Стоило ему войти, как ей тотчас передавались токи его настроения. Она была редчайший по чувствительности прибор. И эта её чувствительность, граничившая с ведовством, удивляла и восхищала его.
— Мой повелитель в смятенных чувствах! — воскликнула Катя, как только он вошёл. И схватив его руку, прижала к губам. — Я развею, я утешу.
Александр сел в кресло. Он и в самом деле пребывал именно в смятенных чувствах. Министры чередой представлялись ему, докладывая о событиях по своему ведомству. Каждый норовил занять как можно больше времени.

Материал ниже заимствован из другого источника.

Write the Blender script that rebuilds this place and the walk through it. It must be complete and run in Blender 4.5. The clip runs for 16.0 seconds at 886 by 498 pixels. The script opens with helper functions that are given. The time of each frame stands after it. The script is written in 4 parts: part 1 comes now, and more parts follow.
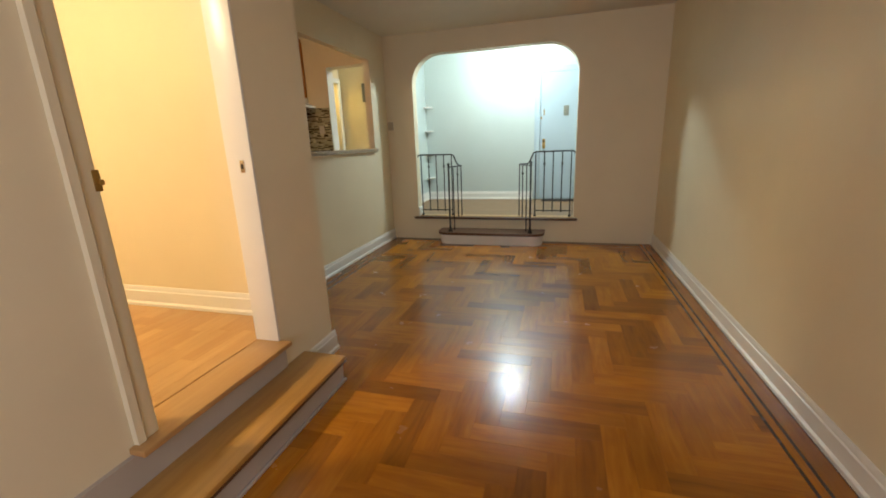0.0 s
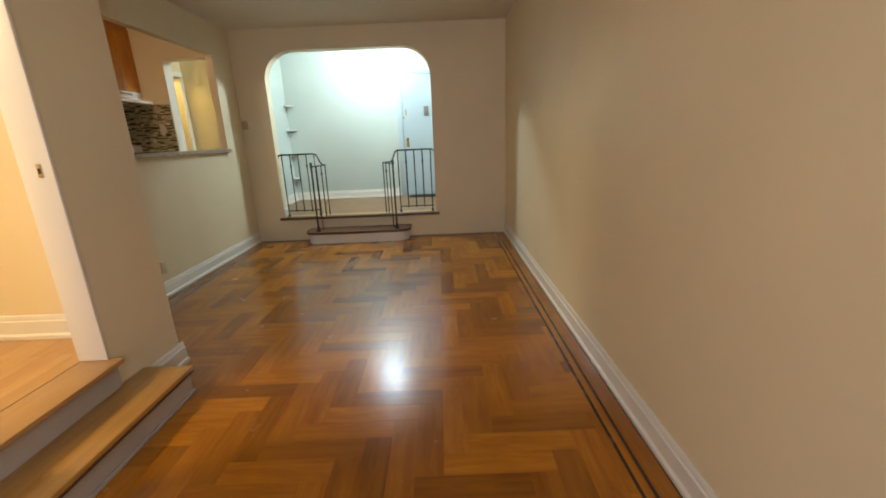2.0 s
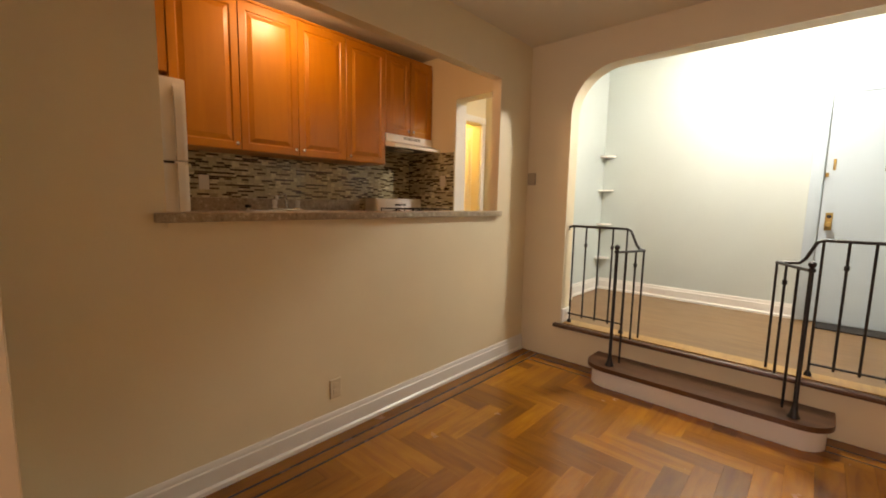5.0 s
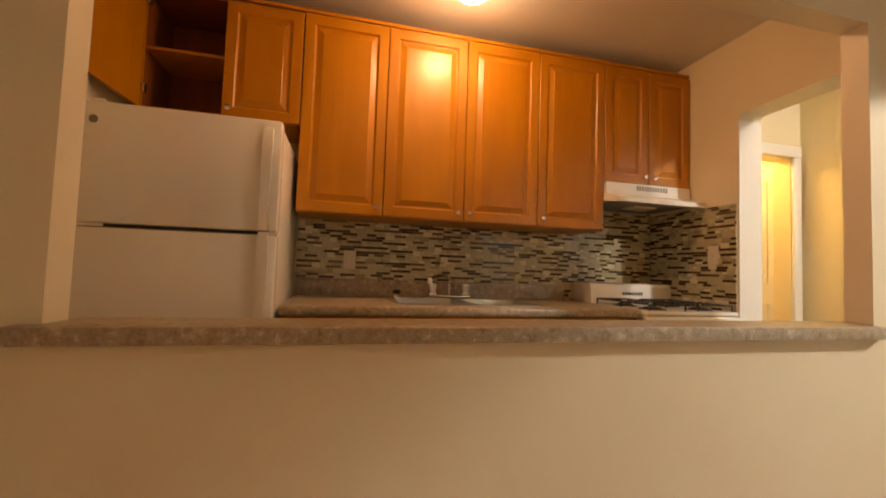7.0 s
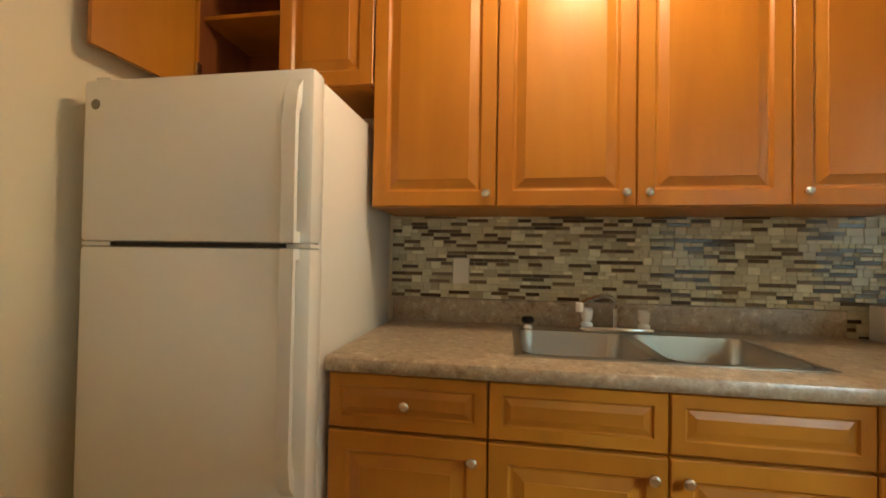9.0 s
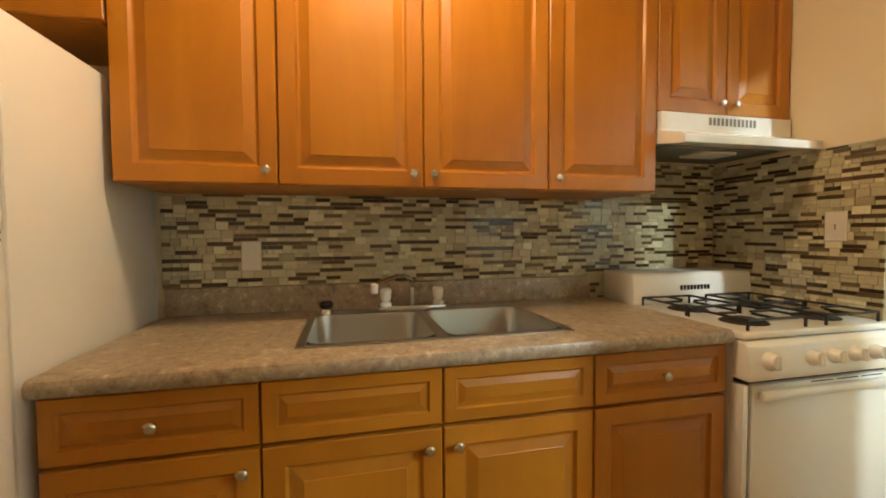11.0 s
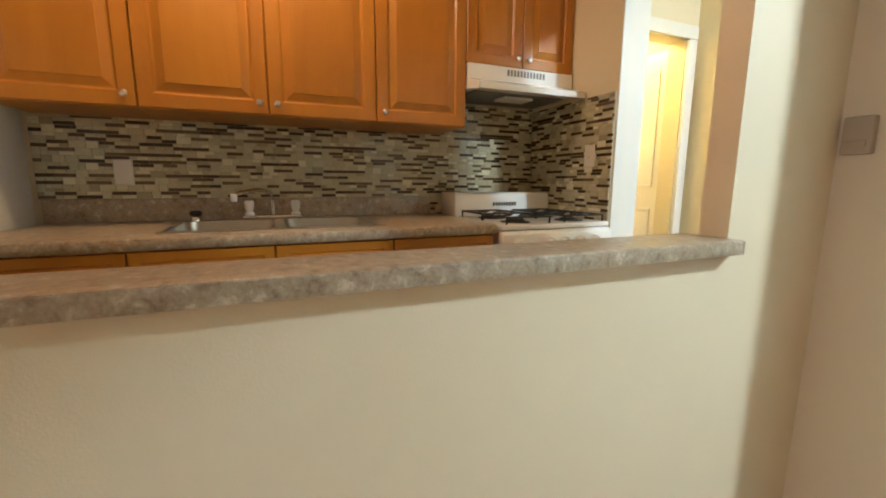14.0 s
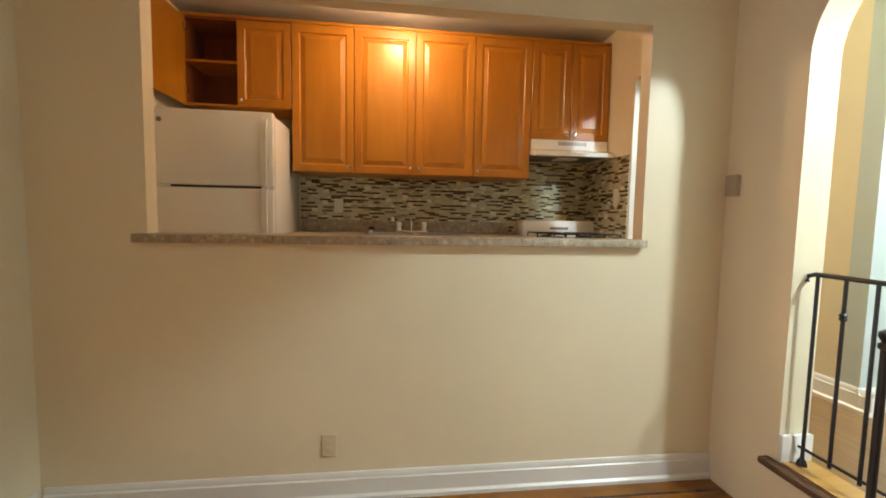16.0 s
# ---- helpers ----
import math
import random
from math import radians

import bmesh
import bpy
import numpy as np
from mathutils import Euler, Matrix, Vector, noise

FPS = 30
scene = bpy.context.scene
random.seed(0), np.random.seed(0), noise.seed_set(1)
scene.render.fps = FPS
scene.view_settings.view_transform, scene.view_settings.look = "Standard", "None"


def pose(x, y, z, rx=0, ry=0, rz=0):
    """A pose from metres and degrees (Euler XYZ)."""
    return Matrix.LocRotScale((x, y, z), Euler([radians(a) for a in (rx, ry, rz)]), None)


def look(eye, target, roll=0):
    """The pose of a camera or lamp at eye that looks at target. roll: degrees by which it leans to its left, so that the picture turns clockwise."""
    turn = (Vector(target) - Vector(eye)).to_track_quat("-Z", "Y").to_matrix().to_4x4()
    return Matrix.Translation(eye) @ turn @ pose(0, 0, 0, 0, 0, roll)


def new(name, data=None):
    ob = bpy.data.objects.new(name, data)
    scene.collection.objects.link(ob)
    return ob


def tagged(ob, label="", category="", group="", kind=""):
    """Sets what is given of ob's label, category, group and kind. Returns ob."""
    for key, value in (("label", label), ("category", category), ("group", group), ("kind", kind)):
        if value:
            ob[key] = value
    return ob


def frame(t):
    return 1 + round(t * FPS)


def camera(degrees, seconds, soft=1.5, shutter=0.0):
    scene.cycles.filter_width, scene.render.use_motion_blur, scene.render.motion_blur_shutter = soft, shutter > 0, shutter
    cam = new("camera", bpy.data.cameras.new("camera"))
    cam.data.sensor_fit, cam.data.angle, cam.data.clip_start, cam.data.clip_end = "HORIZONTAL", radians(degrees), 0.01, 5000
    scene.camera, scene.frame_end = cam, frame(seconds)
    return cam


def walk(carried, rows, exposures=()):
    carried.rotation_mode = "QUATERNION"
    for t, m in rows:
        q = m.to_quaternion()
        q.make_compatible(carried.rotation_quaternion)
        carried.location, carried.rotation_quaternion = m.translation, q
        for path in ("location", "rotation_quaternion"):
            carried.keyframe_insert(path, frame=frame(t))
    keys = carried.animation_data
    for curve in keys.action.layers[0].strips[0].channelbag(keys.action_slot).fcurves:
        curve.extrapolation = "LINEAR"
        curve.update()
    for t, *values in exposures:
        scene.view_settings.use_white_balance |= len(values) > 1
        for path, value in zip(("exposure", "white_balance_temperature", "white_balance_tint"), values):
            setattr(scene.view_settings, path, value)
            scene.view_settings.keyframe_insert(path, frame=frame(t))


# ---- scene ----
cam = camera(94.6, 16.0, soft=1.8)
PATH = [
    (0, (-0.146, 0.113, 1.364), (-0.687, 1.971, 0.86), -2.2),
    (0.5, (-0.023, -0.029, 1.396), (-0.374, 1.89, 0.957), -0.4),
    (1, (0.04, -0.141, 1.395), (-0.124, 1.807, 0.971), -0.5),
    (1.5, (0.064, -0.165, 1.386), (-0.058, 1.779, 0.929), -1.5),
    (2, (0.119, -0.032, 1.363), (0.115, 1.896, 0.831), -2.4),
    (2.5, (0.11, 0.278, 1.358), (0.036, 2.21, 0.846), -0.6),
    (3, (0.143, 0.682, 1.383), (-0.182, 2.596, 0.901), 0.3),
    (3.5, (0.073, 1.11, 1.375), (-0.686, 2.911, 0.947), 0.8),
    (3.7, (0.027, 1.271, 1.372), (-0.856, 3.03, 1.019), 1.0),
    (5.8, (-0.88, 2.965, 1.448), (-2.453, 4.191, 1.292), 1.3),
    (6, (-0.964, 3.084, 1.464), (-2.608, 4.217, 1.351), 1.5),
    (6.3, (-1.134, 3.237, 1.457), (-2.88, 4.214, 1.44), 1.6),
    (6.5, (-1.247, 3.303, 1.493), (-3.051, 4.165, 1.529), 1.4),
    (7, (-1.5, 3.463, 1.462), (-3.44, 3.937, 1.564), 2.0),
    (7.5, (-1.813, 3.618, 1.48), (-3.811, 3.705, 1.45), 1.4),
    (8, (-2.081, 3.601, 1.539), (-4.066, 3.361, 1.478), 1.0),
    (8.2, (-2.201, 3.632, 1.539), (-4.167, 3.263, 1.535), 1.1),
    (10.3, (-2.36, 3.766, 1.635), (-4.359, 3.83, 1.683), -0.8),
    (10.5, (-2.368, 3.798, 1.616), (-4.36, 3.976, 1.616), -0.8),
    (11, (-2.378, 3.873, 1.592), (-4.324, 4.326, 1.513), -0.3),
    (11.5, (-2.388, 3.948, 1.549), (-4.26, 4.646, 1.471), 0.5),
    (12, (-2.382, 4.013, 1.543), (-4.182, 4.882, 1.468), 1.2),
    (12.5, (-2.368, 4.064, 1.535), (-4.128, 5.012, 1.482), 0.7),
    (13, (-2.281, 4.121, 1.546), (-4.017, 5.108, 1.434), -0.6),
    (13.3, (-2.193, 4.157, 1.549), (-3.942, 5.106, 1.35), -1.5),
    (13.5, (-2.104, 4.127, 1.509), (-3.849, 5.081, 1.303), -0.8),
    (14, (-1.807, 4.108, 1.468), (-3.626, 4.875, 1.146), 0.3),
    (14.5, (-1.469, 4.036, 1.436), (-3.354, 4.657, 1.183), 0.7),
    (15, (-1.142, 3.996, 1.44), (-3.084, 4.436, 1.248), 1.7),
    (15.5, (-0.824, 3.99, 1.456), (-2.798, 4.262, 1.28), 1.7),
    (16, (-0.529, 3.97, 1.413), (-2.508, 4.211, 1.263), 1.1),
]
EXPOSURES = [
    (0, 0.0, 6750, 12), (3.7, 0.05, 6800, 12), (5.8, 0.15, 10300, 44), (7.0, 0.35, 9600, 36), (7.5, 0.72, 6600, 12), (8.2, 0.9, 6100, 8),
    (10.3, 0.95, 7000, 10), (12.5, 0.9, 7100, 11), (13.5, 0.8, 6300, 13), (14.5, 0.7, 6500, 17), (16, 0.7, 6900, 17),
]
walk(cam, [(t, look(eye, target, roll)) for t, eye, target, roll in PATH], EXPOSURES)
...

Затем он навестил семью покойного профессора Сергея Михайловича Соловьёва и вручил вдове пакет с ассигнациями, выразив своё соболезнование. Соловьёв читал курс российской истории цесаревичу Николаю, в Бозе усопшему, а затем его преемнику цесаревичу Александру. Впрочем, Александр был далёк от прилежания, и вскоре покойный профессор попросил отставки.
— Уходят в мир иной корифеи. Вот и Сергей Михайлович, человек редчайшего трудолюбия, покинул нас, не доживши года до шестидесяти, — сказал он со вздохом. — А мне-то уж шестьдесят два, и четверть века занимаю я родительский престол. Что я оставлю России? Одно имя в череде имён Романовых. А Сергей-то Михайлович оставил после себя двадцать девять томов «Истории России с древнейших времён» не считая множества других трудов. Не перестаю поражаться: один человек вгрызся вглубь архивов, перелопатил тысячи тысяч стародревних бумаг, осмыслил каждую из них и писал, писал, писал. Как ни велик был Николай Михайлович Карамзин, совершивший, по слову Пушкина, подвиг честного человека своею историей, другой Михайлович его превзошёл. Можно только посожалеть, что оба не успели завершить свой труд. Господь отчего-то не попустил.
— Моё величество оставит после себя имя царя Освободителя, — с этими словами Катя обвила руками его шею. — Был царь Грозный, была царица Великая, был царь Благословенный, Тишайший, Великий, но не было другого Освободителя. Разве российская история может оставить забвенным столь славное имя? Оно пребудет в веках, что бы не говорили недруги.
— Я всего лишь Александр II, Катенька, — произнёс он растроганно, — это для тебя я и великий, и освободитель, и всякий прочий.